The West Coast Offense (Pass-heavy)
The west coast offense relies on the quarterback's ability to throw and complete many different types of passes. It can be utilized in different formations, although one of the core pieces of the west coast offense is the effective use of multiple receivers. Wide receivers, tight ends, and running backs all routinely run routes in this scheme.
The strategy behind the west coast offense is built around the concept of throwing the ball to areas of the field in close proximity to the LOS. This is done for several reasons:
- Shorter routes are statistically safer, and require less time to set up, making them harder for defensive players to cover.
- It takes much less time for the quarterback to throw to a receiver who is 10 yards away rather than 30 yards down field.
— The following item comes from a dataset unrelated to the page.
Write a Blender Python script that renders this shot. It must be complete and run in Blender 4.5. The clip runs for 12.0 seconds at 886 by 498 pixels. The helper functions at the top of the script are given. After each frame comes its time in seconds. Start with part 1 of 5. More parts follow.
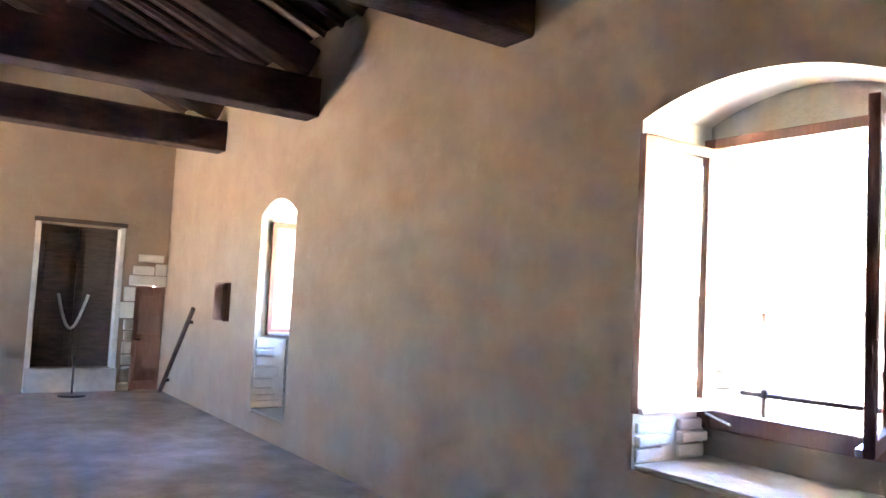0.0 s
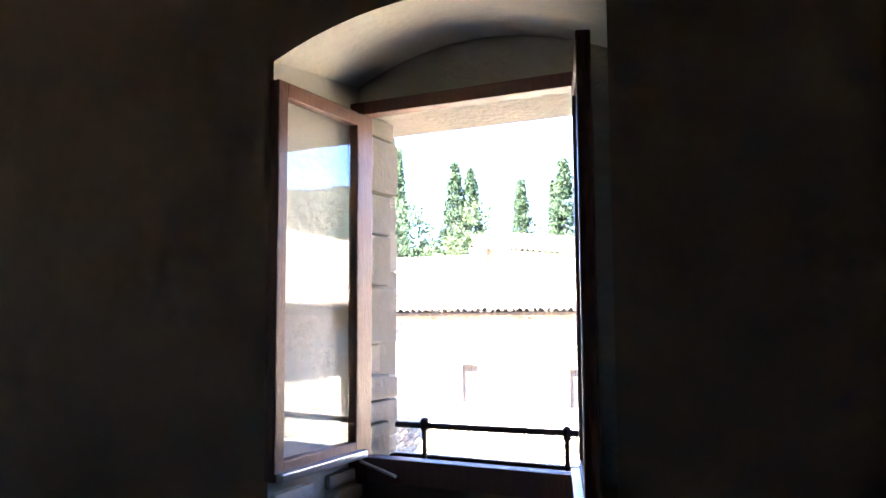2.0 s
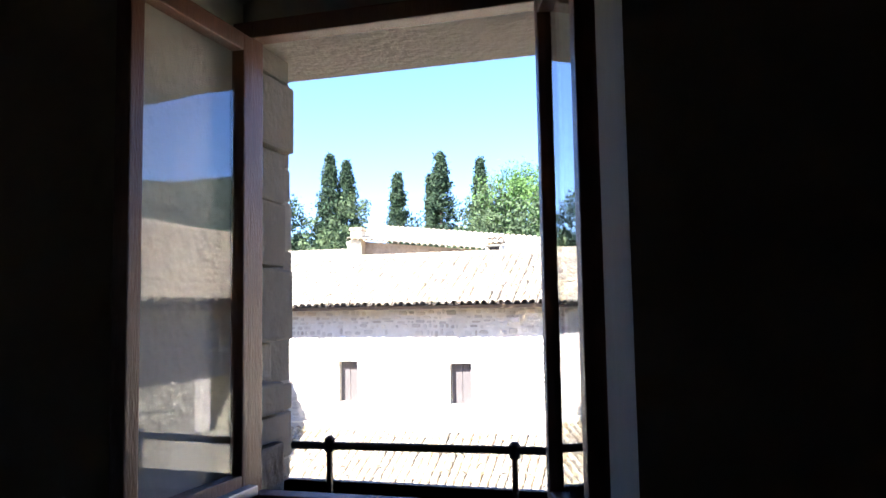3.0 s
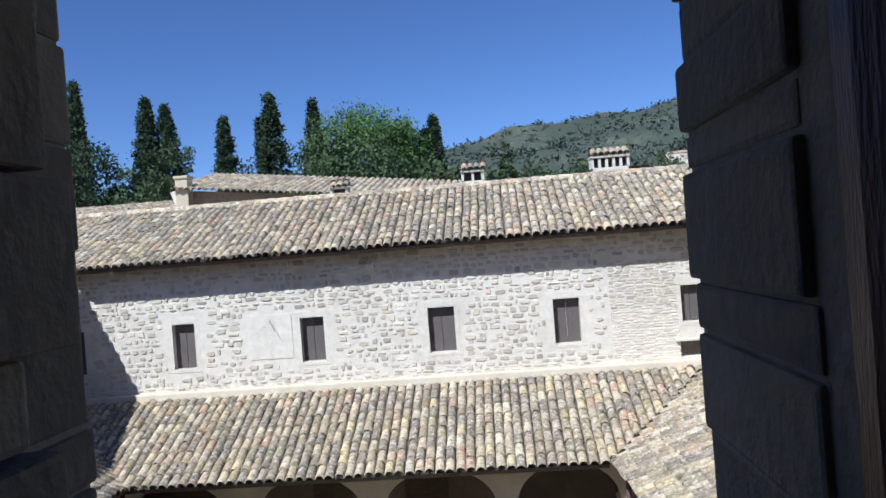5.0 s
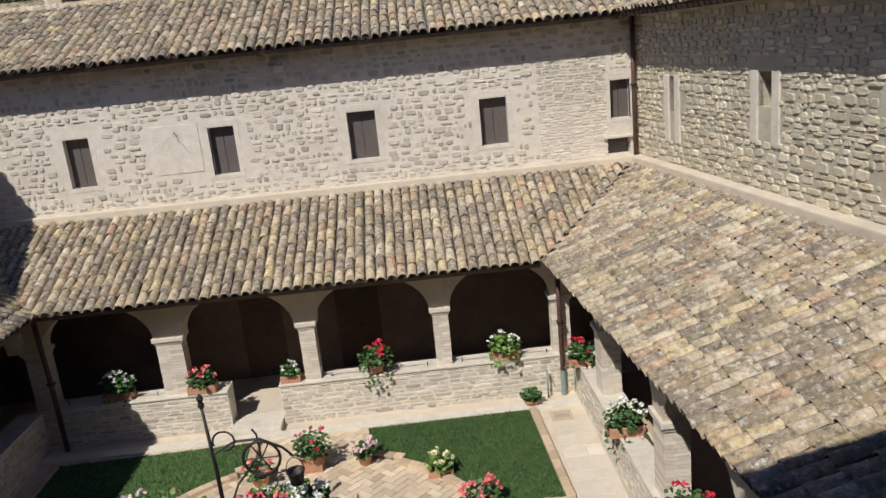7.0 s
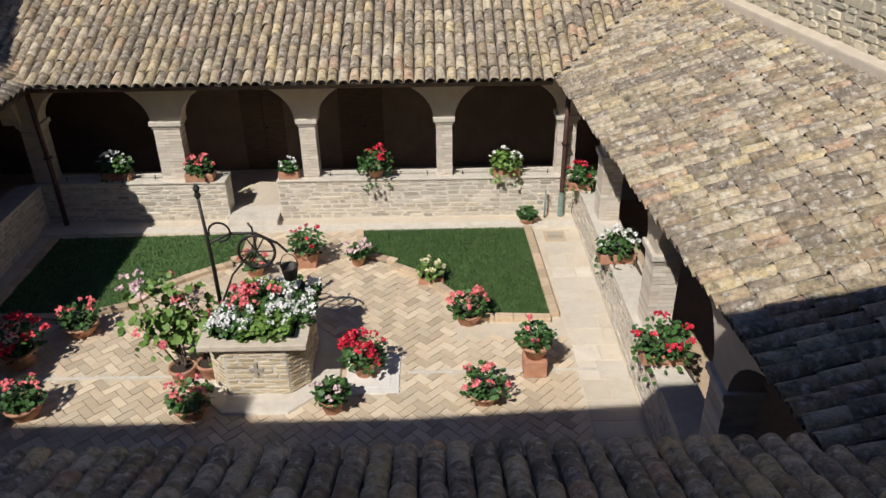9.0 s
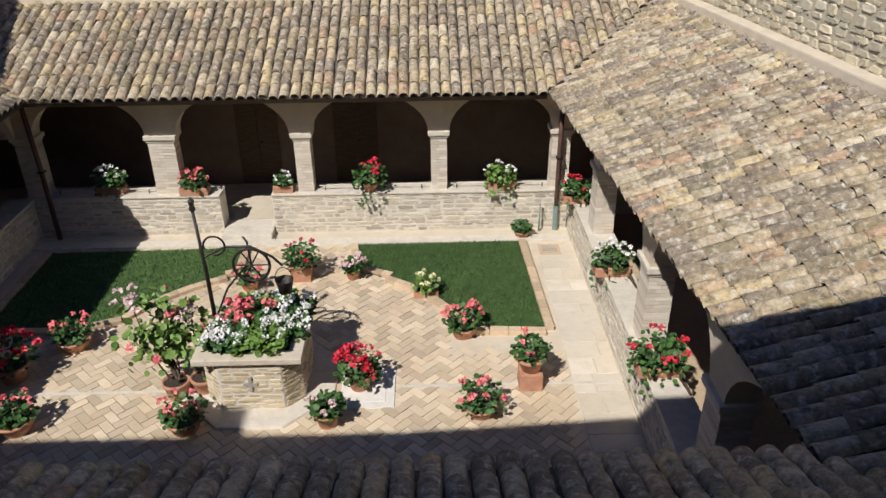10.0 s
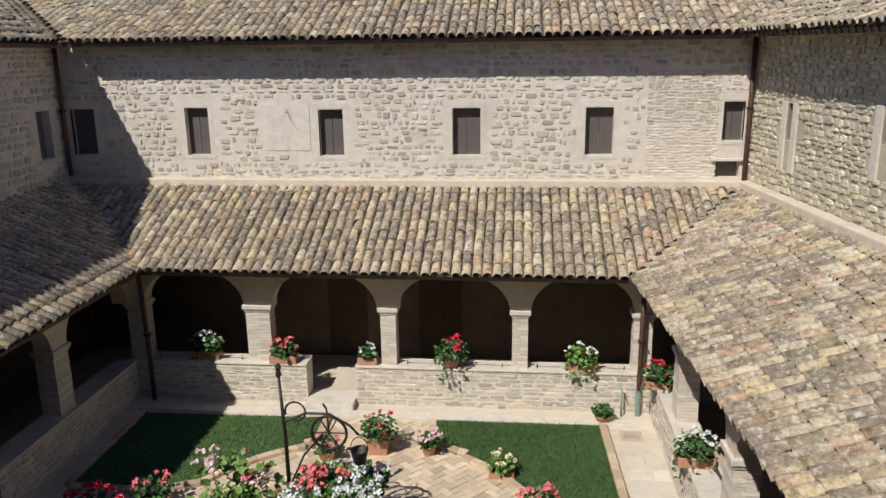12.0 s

This means less time and opportunity for the defense to make a play for the ball.
- Repeatedly throwing short passes frustrates D-backs. They usually start to creep up closer to the LOS after several completed short passes, which leaves the defense very vulnerable to a deep pass.
- Defenses will sometimes compensate for multiple receivers running short routes by pulling more D-players into pass coverage, which makes for a great time to launch a running attack.
In terms of the ideal personnel, a variety of receivers (size, speed, route preference) does work nicely. More important than that, however, is the chemistry between the QB and receivers; a QB who knows exactly where his receivers will run, and where they prefer the ball to be thrown, is a force to be reckoned with in a west coast scheme.
Schemes Pick Their Teams
These are definitely not the only offensive schemes that exist in the game, but they are some of the more common ones. More important than understanding how the different schemes work is the ability to recognize which scheme best fits with a team’s players. Many teams have crashed and burned because the coaching staff was trying to force the offensive players into a scheme that didn’t work for them. Just because it looks good on paper doesn’t mean it’ll work in the real world.